◆ **Problem to work on**: No images are to be carried over; print all other material exactly as it stands.

◆ **Records with scene code**:
_ _ _ _ _ _ _
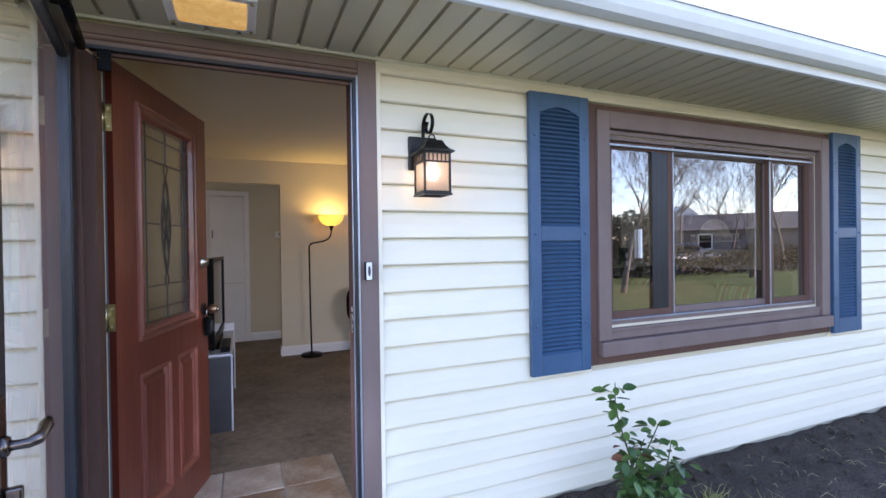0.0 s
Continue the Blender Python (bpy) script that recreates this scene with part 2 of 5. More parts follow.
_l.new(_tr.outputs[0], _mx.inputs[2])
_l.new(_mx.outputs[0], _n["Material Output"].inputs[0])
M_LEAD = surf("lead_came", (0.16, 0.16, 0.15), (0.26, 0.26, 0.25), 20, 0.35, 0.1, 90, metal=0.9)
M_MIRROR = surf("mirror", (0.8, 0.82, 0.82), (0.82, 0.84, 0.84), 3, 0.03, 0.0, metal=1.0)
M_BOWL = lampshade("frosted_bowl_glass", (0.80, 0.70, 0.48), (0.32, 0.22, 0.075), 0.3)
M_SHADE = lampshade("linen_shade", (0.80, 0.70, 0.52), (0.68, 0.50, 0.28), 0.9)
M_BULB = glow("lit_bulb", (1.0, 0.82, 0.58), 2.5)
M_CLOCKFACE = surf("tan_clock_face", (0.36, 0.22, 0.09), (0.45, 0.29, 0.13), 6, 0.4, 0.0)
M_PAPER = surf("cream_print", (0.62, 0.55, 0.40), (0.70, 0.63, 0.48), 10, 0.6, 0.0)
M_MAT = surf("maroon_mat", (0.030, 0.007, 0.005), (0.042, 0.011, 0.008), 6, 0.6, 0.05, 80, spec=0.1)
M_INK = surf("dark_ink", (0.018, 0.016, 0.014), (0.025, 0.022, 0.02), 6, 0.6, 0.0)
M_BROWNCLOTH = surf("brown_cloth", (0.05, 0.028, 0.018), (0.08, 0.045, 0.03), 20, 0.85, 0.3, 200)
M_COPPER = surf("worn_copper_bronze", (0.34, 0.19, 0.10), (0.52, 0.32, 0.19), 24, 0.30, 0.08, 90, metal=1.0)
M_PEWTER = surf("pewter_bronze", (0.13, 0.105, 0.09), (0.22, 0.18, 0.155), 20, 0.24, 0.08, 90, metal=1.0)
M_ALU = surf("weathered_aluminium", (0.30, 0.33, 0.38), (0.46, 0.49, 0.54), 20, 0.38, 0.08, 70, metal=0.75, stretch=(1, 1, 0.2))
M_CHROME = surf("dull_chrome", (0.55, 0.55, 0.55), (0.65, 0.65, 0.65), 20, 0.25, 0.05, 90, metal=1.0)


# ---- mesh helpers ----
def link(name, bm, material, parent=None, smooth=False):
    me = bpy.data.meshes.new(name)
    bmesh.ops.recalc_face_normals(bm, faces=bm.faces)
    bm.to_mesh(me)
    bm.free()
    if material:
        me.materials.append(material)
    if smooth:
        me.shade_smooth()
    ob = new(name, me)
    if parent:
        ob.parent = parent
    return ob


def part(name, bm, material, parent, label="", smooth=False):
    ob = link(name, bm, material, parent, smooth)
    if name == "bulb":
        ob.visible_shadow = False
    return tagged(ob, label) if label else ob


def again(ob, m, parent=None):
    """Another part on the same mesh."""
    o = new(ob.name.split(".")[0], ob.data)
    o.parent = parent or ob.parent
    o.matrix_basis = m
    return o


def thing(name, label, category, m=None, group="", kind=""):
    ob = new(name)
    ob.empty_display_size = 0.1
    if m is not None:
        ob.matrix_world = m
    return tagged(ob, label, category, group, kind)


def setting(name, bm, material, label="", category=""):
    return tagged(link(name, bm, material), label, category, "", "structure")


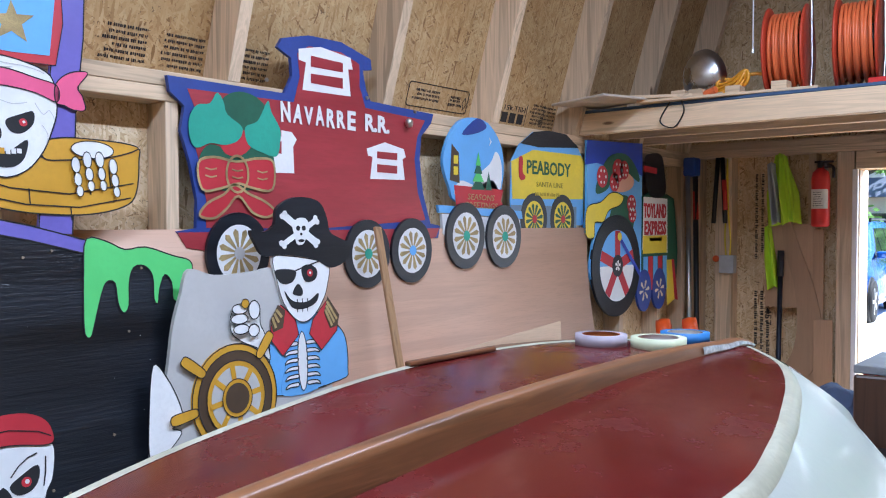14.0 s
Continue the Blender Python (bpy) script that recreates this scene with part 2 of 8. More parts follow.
_ _ _ _ _ _ _
◆ **The output**:
0.0 s
Continue the Blender Python (bpy) script that recreates this scene with part 2 of 5. More parts follow.
_l.new(_tr.outputs[0], _mx.inputs[2])
_l.new(_mx.outputs[0], _n["Material Output"].inputs[0])
M_LEAD = surf("lead_came", (0.16, 0.16, 0.15), (0.26, 0.26, 0.25), 20, 0.35, 0.1, 90, metal=0.9)
M_MIRROR = surf("mirror", (0.8, 0.82, 0.82), (0.82, 0.84, 0.84), 3, 0.03, 0.0, metal=1.0)
M_BOWL = lampshade("frosted_bowl_glass", (0.80, 0.70, 0.48), (0.32, 0.22, 0.075), 0.3)
M_SHADE = lampshade("linen_shade", (0.80, 0.70, 0.52), (0.68, 0.50, 0.28), 0.9)
M_BULB = glow("lit_bulb", (1.0, 0.82, 0.58), 2.5)
M_CLOCKFACE = surf("tan_clock_face", (0.36, 0.22, 0.09), (0.45, 0.29, 0.13), 6, 0.4, 0.0)
M_PAPER = surf("cream_print", (0.62, 0.55, 0.40), (0.70, 0.63, 0.48), 10, 0.6, 0.0)
M_MAT = surf("maroon_mat", (0.030, 0.007, 0.005), (0.042, 0.011, 0.008), 6, 0.6, 0.05, 80, spec=0.1)
M_INK = surf("dark_ink", (0.018, 0.016, 0.014), (0.025, 0.022, 0.02), 6, 0.6, 0.0)
M_BROWNCLOTH = surf("brown_cloth", (0.05, 0.028, 0.018), (0.08, 0.045, 0.03), 20, 0.85, 0.3, 200)
M_COPPER = surf("worn_copper_bronze", (0.34, 0.19, 0.10), (0.52, 0.32, 0.19), 24, 0.30, 0.08, 90, metal=1.0)
M_PEWTER = surf("pewter_bronze", (0.13, 0.105, 0.09), (0.22, 0.18, 0.155), 20, 0.24, 0.08, 90, metal=1.0)
M_ALU = surf("weathered_aluminium", (0.30, 0.33, 0.38), (0.46, 0.49, 0.54), 20, 0.38, 0.08, 70, metal=0.75, stretch=(1, 1, 0.2))
M_CHROME = surf("dull_chrome", (0.55, 0.55, 0.55), (0.65, 0.65, 0.65), 20, 0.25, 0.05, 90, metal=1.0)


# ---- mesh helpers ----
def link(name, bm, material, parent=None, smooth=False):
    me = bpy.data.meshes.new(name)
    bmesh.ops.recalc_face_normals(bm, faces=bm.faces)
    bm.to_mesh(me)
    bm.free()
    if material:
        me.materials.append(material)
    if smooth:
        me.shade_smooth()
    ob = new(name, me)
    if parent:
        ob.parent = parent
    return ob


def part(name, bm, material, parent, label="", smooth=False):
    ob = link(name, bm, material, parent, smooth)
    if name == "bulb":
        ob.visible_shadow = False
    return tagged(ob, label) if label else ob


def again(ob, m, parent=None):
    """Another part on the same mesh."""
    o = new(ob.name.split(".")[0], ob.data)
    o.parent = parent or ob.parent
    o.matrix_basis = m
    return o


def thing(name, label, category, m=None, group="", kind=""):
    ob = new(name)
    ob.empty_display_size = 0.1
    if m is not None:
        ob.matrix_world = m
    return tagged(ob, label, category, group, kind)


def setting(name, bm, material, label="", category=""):
    return tagged(link(name, bm, material), label, category, "", "structure")


14.0 s
Continue the Blender Python (bpy) script that recreates this scene with part 2 of 8. More parts follow.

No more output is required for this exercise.